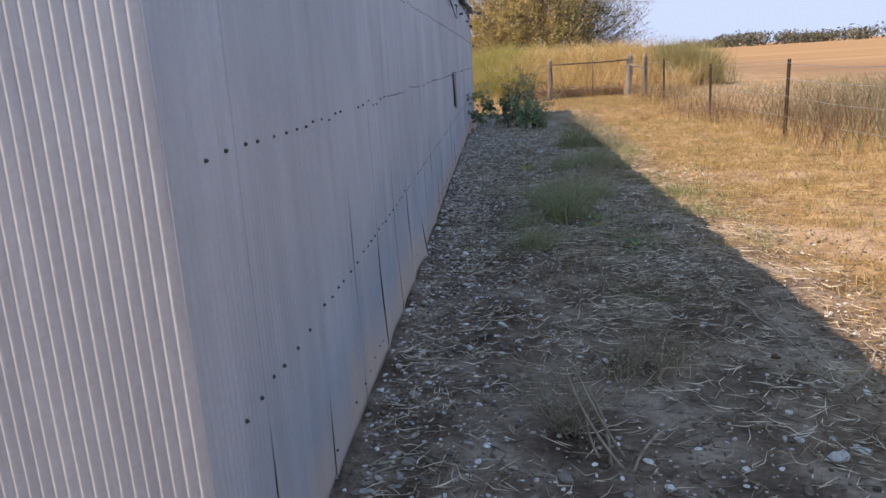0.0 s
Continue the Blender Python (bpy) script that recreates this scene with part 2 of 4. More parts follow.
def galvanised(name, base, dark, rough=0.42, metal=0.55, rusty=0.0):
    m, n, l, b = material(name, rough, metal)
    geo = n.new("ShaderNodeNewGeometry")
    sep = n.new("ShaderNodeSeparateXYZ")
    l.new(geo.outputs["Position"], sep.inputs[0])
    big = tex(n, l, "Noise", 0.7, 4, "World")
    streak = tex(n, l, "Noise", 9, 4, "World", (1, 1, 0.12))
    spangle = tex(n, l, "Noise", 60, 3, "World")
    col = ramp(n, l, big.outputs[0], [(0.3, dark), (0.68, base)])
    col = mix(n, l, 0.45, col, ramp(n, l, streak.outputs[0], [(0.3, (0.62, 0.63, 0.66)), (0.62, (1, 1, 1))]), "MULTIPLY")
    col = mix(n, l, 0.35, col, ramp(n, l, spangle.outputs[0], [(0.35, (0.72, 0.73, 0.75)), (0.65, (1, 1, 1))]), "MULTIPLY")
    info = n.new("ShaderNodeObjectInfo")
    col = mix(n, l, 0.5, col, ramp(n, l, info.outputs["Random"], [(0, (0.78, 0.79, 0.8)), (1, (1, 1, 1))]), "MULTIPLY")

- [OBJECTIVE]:
Reproduce all of the data exactly, omitting each picture it holds.

- [SOLUTION TO THIS TASK]:
0.0 s
Continue the Blender Python (bpy) script that recreates this scene with part 2 of 4. More parts follow.
def galvanised(name, base, dark, rough=0.42, metal=0.55, rusty=0.0):
    m, n, l, b = material(name, rough, metal)
    geo = n.new("ShaderNodeNewGeometry")
    sep = n.new("ShaderNodeSeparateXYZ")
    l.new(geo.outputs["Position"], sep.inputs[0])
    big = tex(n, l, "Noise", 0.7, 4, "World")
    streak = tex(n, l, "Noise", 9, 4, "World", (1, 1, 0.12))
    spangle = tex(n, l, "Noise", 60, 3, "World")
    col = ramp(n, l, big.outputs[0], [(0.3, dark), (0.68, base)])
    col = mix(n, l, 0.45, col, ramp(n, l, streak.outputs[0], [(0.3, (0.62, 0.63, 0.66)), (0.62, (1, 1, 1))]), "MULTIPLY")
    col = mix(n, l, 0.35, col, ramp(n, l, spangle.outputs[0], [(0.35, (0.72, 0.73, 0.75)), (0.65, (1, 1, 1))]), "MULTIPLY")
    info = n.new("ShaderNodeObjectInfo")
    col = mix(n, l, 0.5, col, ramp(n, l, info.outputs["Random"], [(0, (0.78, 0.79, 0.8)), (1, (1, 1, 1))]), "MULTIPLY")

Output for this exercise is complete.